Tuesday 17 February 2009

Council to revise Croke Park parking ban

DUBLIN CITY Council’s plans to ban match-goers from parking within two kilometres from Croke Park are to be revised following more than 100 objections to the proposed bylaws.

All non-residents were to be banned from parking within the 2km cordon during matches. Those who flouted the ban would risk having their vehicle clamped or removed and have to pay a fee for their release. Several TDs raised concerns about the ban, including former taoiseach Bertie Ahern who was worried that the parking restriction would stop people attending Mass.

Senior city council officials last September recommended the bylaws be scrapped following the predominantly negative reaction to the public consultation process.

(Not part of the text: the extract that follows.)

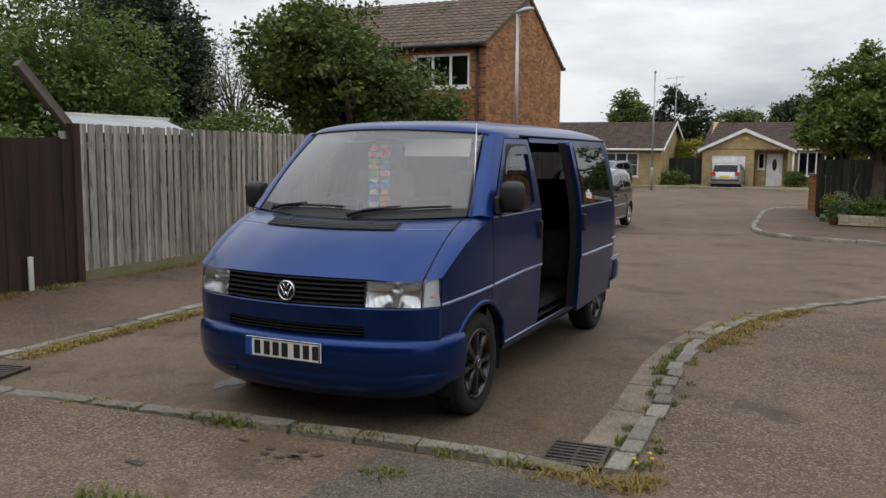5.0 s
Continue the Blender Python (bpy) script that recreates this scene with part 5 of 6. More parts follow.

However, councillors voted to defer a decision pending talks with the Croke Park authorities, the Department of Transport, public transport providers and the Garda.

The executive manager of the council’s traffic department Tim O’Sullivan has said that during these discussions it emerged that the issue of people not being able to attend Mass was a “red herring” because most services took place outside the proposed parking restriction hours, and in the case of services during the restriction, people would not get parking anyway because of match-goers taking all the spaces.

Objections raised in relation to access to pubs, restaurants and other businesses were also red herrings Mr O’Sullivan said, as again people cannot get parking anyway because of match-goers.

However, he said complaints in relation to displacement of the parking problem to areas just outside the cordon were valid and studies should be carried out in order to quantify this effect. The introduction of “park and ride” should also be investigated. The Garda re-iterated its opposition to the bylaws, Mr O’Sullivan said.

The council’s transport committee has decided the bylaws should be amended to reflect some of the concerns which emerged in the consultation process, and that a new draft be put out to public consultation. However, it is unlikely that new bylaws will be in place to deal with the parking problems which will occur during this year’s GAA season.

Fianna Fáil councillor Mary Fitzpatrick, who originally proposed the bylaws, said the response to the public consultation, including from those who objected on the grounds of parking displacement, showed how severe the parking problems associated with Croke Park were.

“This is a densely populated area with little or no off-street parking. The public consultation process served to underline the serious problems with traffic around Croke Park,” she said.

The current proposed cordon stretches north to Griffith Avenue, south to Talbot Street, Gardiner Street and Parnell Square, east to North Strand Road and west to Botanic Road.

Councillors and TDs, including Seán Haughey (FF), Richard Bruton (FG) and Finian McGrath (Ind) whose constituents lived just outside those areas said the parking problem would be transferred to areas on the cordon’s margins.